-- Problem to work on --
Pictures aside, write out every record exactly as it appears.

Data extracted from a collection
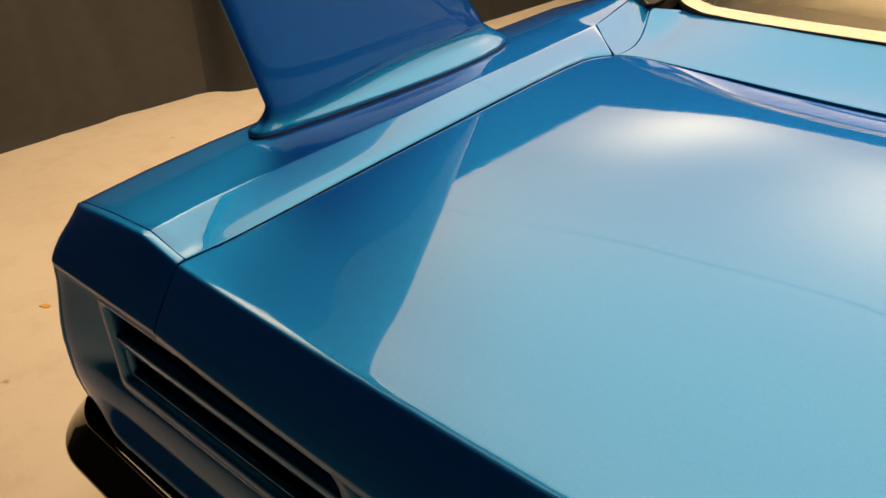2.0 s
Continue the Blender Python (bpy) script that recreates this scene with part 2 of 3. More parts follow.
def sheet(name, rows, mat, parent, t=0.015, bevel=0.003, label="", normal=None):
    bm = grid(rows)
    bm.normal_update()
    way = Vector(normal or (0, 0, 1))
    if sum(f.normal.dot(way) * f.calc_area() for f in bm.faces) < 0:
        bmesh.ops.reverse_faces(bm, faces=bm.faces)
    me = bpy.data.meshes.new(name)
    bm.to_mesh(me)
    bm.free()
    me.materials.append(mat)
    me.polygons.foreach_set("use_smooth", [True] * len(me.polygons))
    ob = new(name, me)
    ob.parent = parent
    if label:
        tagged(ob, label)
    if t:
        thick(ob, t, bevel)
    return ob


def box(x0, x1, y0, y1, z0, z1, bevel=0.0, segments=2):
    bm = bmesh.new()
    bmesh.ops.create_cube(bm, size=1)
    bmesh.ops.scale(bm, vec=(x1 - x0, y1 - y0, z1 - z0), verts=bm.verts)
    bmesh.ops.translate(bm, vec=((x0 + x1) / 2, (y0 + y1) / 2, (z0 + z1) / 2), verts=bm.verts)
    if bevel:
        bmesh.ops.bevel(bm, geom=bm.edges[:], offset=bevel, segments=segments, affect="EDGES", profile=0.6)
    return bm


def sweep(path, profile, frame_at):
    """Rows of a profile (u, v) carried along a path; frame_at(i) gives the two axes."""
    rows = []
    for i, p in enumerate(path):
        a, b = frame_at(i)
        rows.append([Vector(p) + a * u + b * v for u, v in profile])
    return rows


def lerp(a, b, t):
    return a + (b - a) * t


def steps(n, power=1.0):
    """n+1 values from -1 to 1, closer together towards the ends for power > 1."""
    out = []
    for i in range(n + 1):
        s = 2 * i / n - 1
        out.append(math.copysign(1 - (1 - abs(s)) ** power, s))
    return out


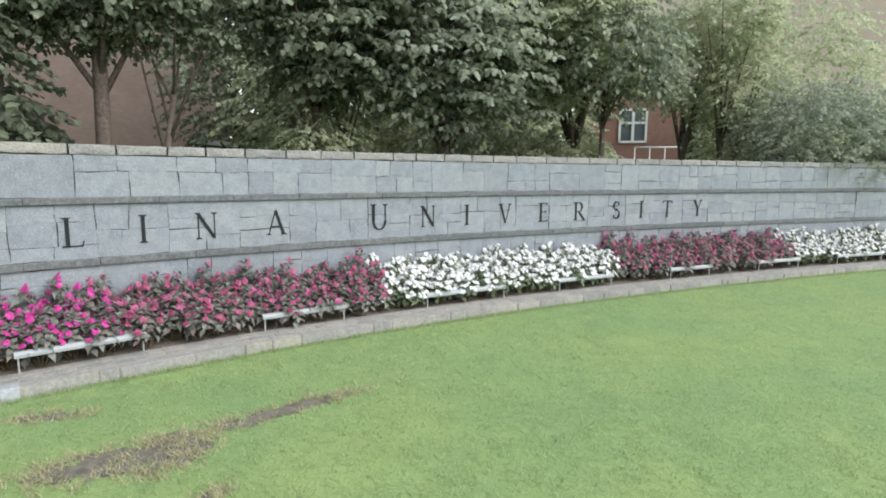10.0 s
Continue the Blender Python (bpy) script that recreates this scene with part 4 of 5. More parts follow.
set_plant((0.46, 0.76), [(0.40, 0.72, 0.37), (0.50, 0.69, 0.35), (0.60, 0.70, 0.34), (0.33, 0.77, 0.38), (0.46, 0.79, 0.40), (0.56, 0.80, 0.39), (0.38, 0.85, 0.41), (0.52, 0.88, 0.42), (0.65, 0.76, 0.33)],
          [(0.361, 0.683, 0.416), (0.627, 0.692, 0.385), (0.43, 0.70, 0.41), (0.52, 0.66, 0.385), (0.57, 0.74, 0.40), (0.47, 0.78, 0.44), (0.34, 0.80, 0.43), (0.60, 0.81, 0.42), (0.41, 0.86, 0.45), (0.374, 0.990, 0.408), (0.33, 0.97, 0.41), (0.476, 0.892, 0.428), (0.405, 1.04, 0.476), (0.577, 1.05, 0.46)], LABEL, 15, 0.084, count=12, under=4)
set_plant((-0.25, 0.60), [(-0.25, 0.52, 0.25), (-0.18, 0.56, 0.27), (-0.30, 0.60, 0.27), (-0.20, 0.64, 0.28), (-0.12, 0.60, 0.27), (-0.33, 0.50, 0.22), (-0.26, 0.44, 0.2)],
          [(-0.20, 0.52, 0.30), (-0.31, 0.50, 0.27), (-0.24, 0.60, 0.31)], LABEL, 17)
set_plant((0.02, 0.60), [(0.0, 0.60, 0.30), (0.05, 0.55, 0.28), (-0.04, 0.62, 0.30), (0.07, 0.62, 0.29), (0.02, 0.66, 0.30)],
          [(-0.03, 0.64, 0.335), (0.03, 0.70, 0.34)], LABEL, 18, 0.085, count=12)
set_plant((0.20, 0.47), [(0.19, 0.46, 0.26), (0.16, 0.50, 0.29), (0.22, 0.51, 0.27), (0.17, 0.42, 0.26), (0.23, 0.46, 0.2)],
          [(0.224, 0.485, 0.289), (0.171, 0.509, 0.334, -0.3, -0.7, 0.5), (0.25, 0.53, 0.275, 0.5, -0.7, 0.3)], LABEL, 19, 0.066, under=4)
set_plant((0.70, 0.68), [(0.70, 0.64, 0.28), (0.77, 0.68, 0.27), (0.66, 0.68, 0.32), (0.74, 0.73, 0.32), (0.78, 0.63, 0.2), (0.82, 0.72, 0.27)],
          [(0.70, 0.63, 0.32), (0.77, 0.67, 0.315), (0.74, 0.74, 0.365), (0.68, 0.70, 0.37), (0.80, 0.65, 0.26), (0.80, 0.74, 0.32)], LABEL, 16, under=3)

NEAR_TO = -6.25
seed = 100
for s, off, r in spots(-6.92, NEAR_TO, 0.24, 3):
    if off < -0.5 and s < -6.6 or off < -0.25 and s < -6.85:
        continue
    seed += 1
    h = bed_height(off) * r.uniform(0.92, 1.05)
    ob = near_plant(plant_plan(seed, h, 0.17, 14, 15, leaf=0.094, petal=0.0285, front=0.5), LABEL)
    ob.matrix_basis = stand(s, off, -0.02) @ Matrix.Rotation(r.uniform(-0.9, 0.9), 4, "Z")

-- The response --
2.0 s
Continue the Blender Python (bpy) script that recreates this scene with part 2 of 3. More parts follow.
def sheet(name, rows, mat, parent, t=0.015, bevel=0.003, label="", normal=None):
    bm = grid(rows)
    bm.normal_update()
    way = Vector(normal or (0, 0, 1))
    if sum(f.normal.dot(way) * f.calc_area() for f in bm.faces) < 0:
        bmesh.ops.reverse_faces(bm, faces=bm.faces)
    me = bpy.data.meshes.new(name)
    bm.to_mesh(me)
    bm.free()
    me.materials.append(mat)
    me.polygons.foreach_set("use_smooth", [True] * len(me.polygons))
    ob = new(name, me)
    ob.parent = parent
    if label:
        tagged(ob, label)
    if t:
        thick(ob, t, bevel)
    return ob


def box(x0, x1, y0, y1, z0, z1, bevel=0.0, segments=2):
    bm = bmesh.new()
    bmesh.ops.create_cube(bm, size=1)
    bmesh.ops.scale(bm, vec=(x1 - x0, y1 - y0, z1 - z0), verts=bm.verts)
    bmesh.ops.translate(bm, vec=((x0 + x1) / 2, (y0 + y1) / 2, (z0 + z1) / 2), verts=bm.verts)
    if bevel:
        bmesh.ops.bevel(bm, geom=bm.edges[:], offset=bevel, segments=segments, affect="EDGES", profile=0.6)
    return bm


def sweep(path, profile, frame_at):
    """Rows of a profile (u, v) carried along a path; frame_at(i) gives the two axes."""
    rows = []
    for i, p in enumerate(path):
        a, b = frame_at(i)
        rows.append([Vector(p) + a * u + b * v for u, v in profile])
    return rows


def lerp(a, b, t):
    return a + (b - a) * t


def steps(n, power=1.0):
    """n+1 values from -1 to 1, closer together towards the ends for power > 1."""
    out = []
    for i in range(n + 1):
        s = 2 * i / n - 1
        out.append(math.copysign(1 - (1 - abs(s)) ** power, s))
    return out


10.0 s
Continue the Blender Python (bpy) script that recreates this scene with part 4 of 5. More parts follow.
set_plant((0.46, 0.76), [(0.40, 0.72, 0.37), (0.50, 0.69, 0.35), (0.60, 0.70, 0.34), (0.33, 0.77, 0.38), (0.46, 0.79, 0.40), (0.56, 0.80, 0.39), (0.38, 0.85, 0.41), (0.52, 0.88, 0.42), (0.65, 0.76, 0.33)],
          [(0.361, 0.683, 0.416), (0.627, 0.692, 0.385), (0.43, 0.70, 0.41), (0.52, 0.66, 0.385), (0.57, 0.74, 0.40), (0.47, 0.78, 0.44), (0.34, 0.80, 0.43), (0.60, 0.81, 0.42), (0.41, 0.86, 0.45), (0.374, 0.990, 0.408), (0.33, 0.97, 0.41), (0.476, 0.892, 0.428), (0.405, 1.04, 0.476), (0.577, 1.05, 0.46)], LABEL, 15, 0.084, count=12, under=4)
set_plant((-0.25, 0.60), [(-0.25, 0.52, 0.25), (-0.18, 0.56, 0.27), (-0.30, 0.60, 0.27), (-0.20, 0.64, 0.28), (-0.12, 0.60, 0.27), (-0.33, 0.50, 0.22), (-0.26, 0.44, 0.2)],
          [(-0.20, 0.52, 0.30), (-0.31, 0.50, 0.27), (-0.24, 0.60, 0.31)], LABEL, 17)
set_plant((0.02, 0.60), [(0.0, 0.60, 0.30), (0.05, 0.55, 0.28), (-0.04, 0.62, 0.30), (0.07, 0.62, 0.29), (0.02, 0.66, 0.30)],
          [(-0.03, 0.64, 0.335), (0.03, 0.70, 0.34)], LABEL, 18, 0.085, count=12)
set_plant((0.20, 0.47), [(0.19, 0.46, 0.26), (0.16, 0.50, 0.29), (0.22, 0.51, 0.27), (0.17, 0.42, 0.26), (0.23, 0.46, 0.2)],
          [(0.224, 0.485, 0.289), (0.171, 0.509, 0.334, -0.3, -0.7, 0.5), (0.25, 0.53, 0.275, 0.5, -0.7, 0.3)], LABEL, 19, 0.066, under=4)
set_plant((0.70, 0.68), [(0.70, 0.64, 0.28), (0.77, 0.68, 0.27), (0.66, 0.68, 0.32), (0.74, 0.73, 0.32), (0.78, 0.63, 0.2), (0.82, 0.72, 0.27)],
          [(0.70, 0.63, 0.32), (0.77, 0.67, 0.315), (0.74, 0.74, 0.365), (0.68, 0.70, 0.37), (0.80, 0.65, 0.26), (0.80, 0.74, 0.32)], LABEL, 16, under=3)

NEAR_TO = -6.25
seed = 100
for s, off, r in spots(-6.92, NEAR_TO, 0.24, 3):
    if off < -0.5 and s < -6.6 or off < -0.25 and s < -6.85:
        continue
    seed += 1
    h = bed_height(off) * r.uniform(0.92, 1.05)
    ob = near_plant(plant_plan(seed, h, 0.17, 14, 15, leaf=0.094, petal=0.0285, front=0.5), LABEL)
    ob.matrix_basis = stand(s, off, -0.02) @ Matrix.Rotation(r.uniform(-0.9, 0.9), 4, "Z")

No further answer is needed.